The End, 2017 Edition

Last year, one of the teachers on our team was a novice. Like all new teachers, she began the year with a little trepidation and a lot of excitement. When the year ended and students were walking off the eighth-grade hallway for the last time, she got a little teary.

“You going to get all sentimental this year,” I asked a few days ago.

“No,” she replied quickly.

It’s a common enough reaction: that first year, watching the kids leave and knowing you won’t see them again, you feel a little sinking feeling. They’re your kids, your first kids. The ones that taught you more about teaching than any class in college ever did. You fall in love with them in a way: they’re special, even the ones who drive you crazy. And when they leave, you’re not quite sure you’ll ever have kids that you feel so warmly about, kids quite like this. After a year or two, though, you see that the next batch of kids comes in and replaces the old batch. You can’t even recall many names from the last year without stopping to concentrate on the task. And you feel just the same way about this group as you did last year’s.

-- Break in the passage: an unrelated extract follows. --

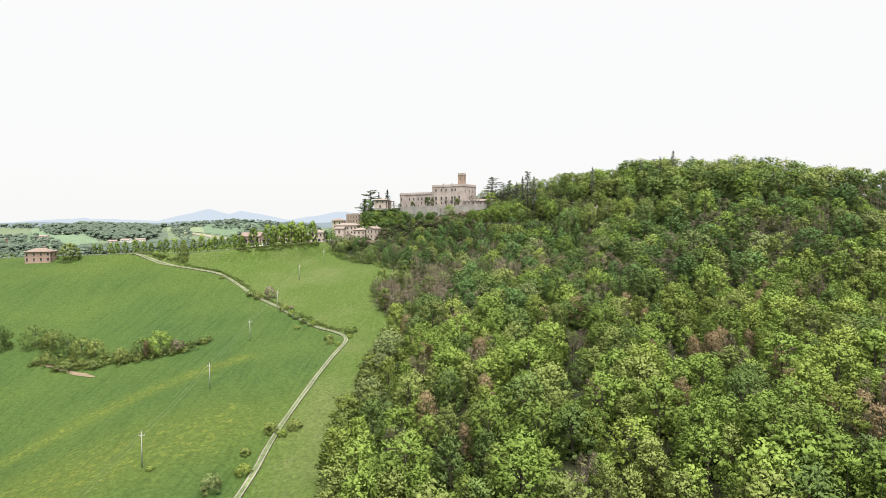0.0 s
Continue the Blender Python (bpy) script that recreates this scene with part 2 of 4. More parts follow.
# ---- terrain ----
GX = [-330 + 82.5 * k for k in range(9)]
GY = [20 + 70 * k for k in range(9)]
SWELL = [
    (0.1, 0.2, 1.3, 4.0, 4.4, 16.6, 19.0, 13.8, 7.5),
    (1.1, -0.3, -6.5, 3.9, 5.0, 11.5, 1.1, 5.4, 9.6),
    (3.1, 2.1, -19.9, 4.2, -0.5, 14.5, 20.7, 5.4, 13.8),
    (-1.1, 1.7, 5.5, 10.8, -0.8, 9.0, 10.0, 6.9, 16.8),
    (-0.9, -6.0, 5.3, -5.1, 14.9, 7.2, 2.2, 29.2, 16.4),
    (7.0, 6.2, 5.1, 10.7, 8.0, -5.3, 42.1, 29.5, 3.2),
    (4.0, 5.7, 2.0, 1.0, 21.7, 38.8, 24.2, -2.7, -4.4),
    (1.0, 3.9, 5.6, 8.8, 9.3, 11.2, 16.1, 2.2, -0.6),
    (0.3, 3.1, 12.1, 32.1, 35.5, 10.5, 18.1, 10.8, 1.4),
]
FAR_HILLS = [(-880, 1720, 36, 200, 220), (-690, 1900, 14, 110, 150), (-1500, 2300, 30, 400, 300), (-350, 1430, 24, 80, 110), (-250, 1620, 16, 110, 150), (-200, 2100, 24, 300, 200),
             (400, 1500, 30, 300, 300), (-1300, 1200, 14, 300, 200), (-205, 700, 27, 55, 60), (-50, 760, 38, 52, 90), (-500, 1900, 6, 150, 160), (-2300, 2600, 30, 700, 400), (500, 2600, 36, 600, 400), (-1050, 2500, 24, 300, 200),
             (-560, 1980, 16, 110, 110), (-1180, 1750, 20, 150, 150), (-640, 1560, 14, 60, 80)]
# small swellings and hollows of the fields
KNOLLS = [(-74, 400, -3.2, 20), (-71, 144, 2.4, 18), (-38, 257, -3.0, 18), (-42, 137, -2.6, 13), (-22, 353, 2.4, 16), (-116, 391, 2.5, 18)]


def smooth(a, b, v):
    q = np.clip((v - a) / (b - a), 0, 1)
    return q * q * (3 - 2 * q)


def polyline_near(x, y, pts):
    """Distance to a polyline in plan and the height along it."""
    best = np.full(np.shape(x), 1e9)
    high = np.zeros(np.shape(x))
    for (x0, y0, z0), (x1, y1, z1) in zip(pts, pts[1:]):
        q = np.clip(((x - x0) * (x1 - x0) + (y - y0) * (y1 - y0)) / ((x1 - x0) ** 2 + (y1 - y0) ** 2), 0, 1)
        d = np.hypot(x - x0 - q * (x1 - x0), y - y0 - q * (y1 - y0))
        high = np.where(d < best, z0 + q * (z1 - z0), high)
        best = np.minimum(best, d)
    return best, high


AVENUE = [(-330, 400, 4), (-260, 394, 6), (-200, 385, 7.6), (-151, 378.5, 8.3), (-130, 382.5, 9.6), (-117, 387.5, 10.9), (-106, 398.5, 11.7), (-97, 407, 12), (-86, 430, 12.5), (-64, 448, 13.5)]
HILL_ROAD = [(-64, 448, 13.5), (-42, 450, 20), (-23, 446, 25.5), (0, 437, 26), (25, 422, 25), (60, 393, 23.5), (80, 378, 24.5), (112, 354, 26), (150, 330, 27)]
# level terraces: centre, half sizes, turn, height, width of the bank
TERRACES = [(-4, 484, 48, 14.6, -30, 37.2, 2.6), (42, 459, 16, 9, -30, 35.5, 9), (-56, 447.5, 16, 5, -12, 13.2, 5), (-69, 463, 11, 9, -12, 13.2, 5), (-72, 512, 18, 8, -12, 17.5, 8), (-118, 419, 22, 12, -6, 12.6, 6), (-43.5, 475.5, 8, 4.5, -14, 35.8, 17)]


def ground_z(x, y):
    x, y = np.asarray(x, float), np.asarray(y, float)
    z = np.full(x.shape, -40.0)
    for i, cx in enumerate(GX):
        ex = np.exp(-((x - cx) / 70) ** 2 / 2)
        for j, cy in enumerate(GY):
            z = z + SWELL[i][j] * ex * np.exp(-((y - cy) / 58) ** 2 / 2)
    for kx, ky, kh, ks in KNOLLS:
        z = z + kh * np.exp(-((x - kx) ** 2 + (y - ky) ** 2) / 2 / ks ** 2)
    far = -14 + 4 * np.sin(x / 170 + 1.3) * np.cos(y / 210) + 3 * np.sin((x + y) / 90)
    for hx, hy, h, sx, sy in FAR_HILLS:
        far = far + h * np.exp(-((x - hx) / sx) ** 2 / 2 - ((y - hy) / sy) ** 2 / 2)
    out = np.maximum(np.maximum(smooth(250, 420, np.abs(x)), smooth(535, 680, y)), smooth(-40, -160, y))
    z = z * (1 - out) + far * out
    for tx, ty, hx, hy, turn, h, bank in TERRACES:
        c, s = math.cos(radians(turn)), math.sin(radians(turn))
        u, v = (x - tx) * c + (y - ty) * s, -(x - tx) * s + (y - ty) * c
        d = np.hypot(np.maximum(np.abs(u) - hx, 0), np.maximum(np.abs(v) - hy, 0))
        k = 1 - smooth(0, bank, d)
        z = z * (1 - k) + h * k
    for line, wide, bank in ((AVENUE, 4, 9), (HILL_ROAD, 3, 8)):
        d, h = polyline_near(x, y, line)
        k = 1 - smooth(wide, wide + bank, d)
        z = z * (1 - k) + h * k
    return z


def gz(x, y):
    return float(ground_z(x, y))


TRACK = [(-46, 60, 0), (-45, 100, 0), (-44, 137, 0), (-41.3, 180, 0), (-38.6, 215, 0), (-37, 238, 0), (-38.4, 250, 0), (-43.8, 258.5, 0), (-53.5, 266.3, 0), (-65.2, 280.7, 0), (-80.8, 304.5, 0),
         (-97.4, 325, 0), (-111, 342, 0), (-125.5, 355.5, 0), (-146.5, 363, 0), (-172, 372, 0), (-197, 385, 0), (-212, 391, 0)]
WOOD_EDGE = [(-31, -80), (-27, 60), (-22, 140), (-16, 190), (-10, 244), (-30, 280), (-36, 315), (-21, 352), (-40, 385), (-60, 404), (-74, 424), (-62, 440), (-62, 470), (-62, 600)]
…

It’s then that you stop being quite so sentimental about it all–and all teachers, no matter how cynical or burned out they are now, were sentimental about teaching at one point–and realize, yes, you will have kids just like this next year.

There will be another Susan, whose loud and constant talking drives you nuts but who seems to have a potential about her that she herself doesn’t even fully realize.

You will have another Albert, who sometimes can’t foresee the consequences of his actions or the implications of his body language and so comes across sometimes as being quite a disrespectful child.

Another Amelia will sit among your students, seeming always to be enveloped in a happiness that spreads to all around her.

There will be another Chester, who has poor physical and social coordination and tries to make it up by showing off intellectually.

Another Davonte will dance through our door and then proceed to do nothing. Ever.

Every student you have this year will come back next year–and the next, and the next, and the next–with a different name, a different face, but the same basic personality. Or with a similar face and different name and radically different personality. Or any and all combinations of those three, hardly exhaustive possibilities.

For a teacher, it’s not the end. It never is, until you quit teaching.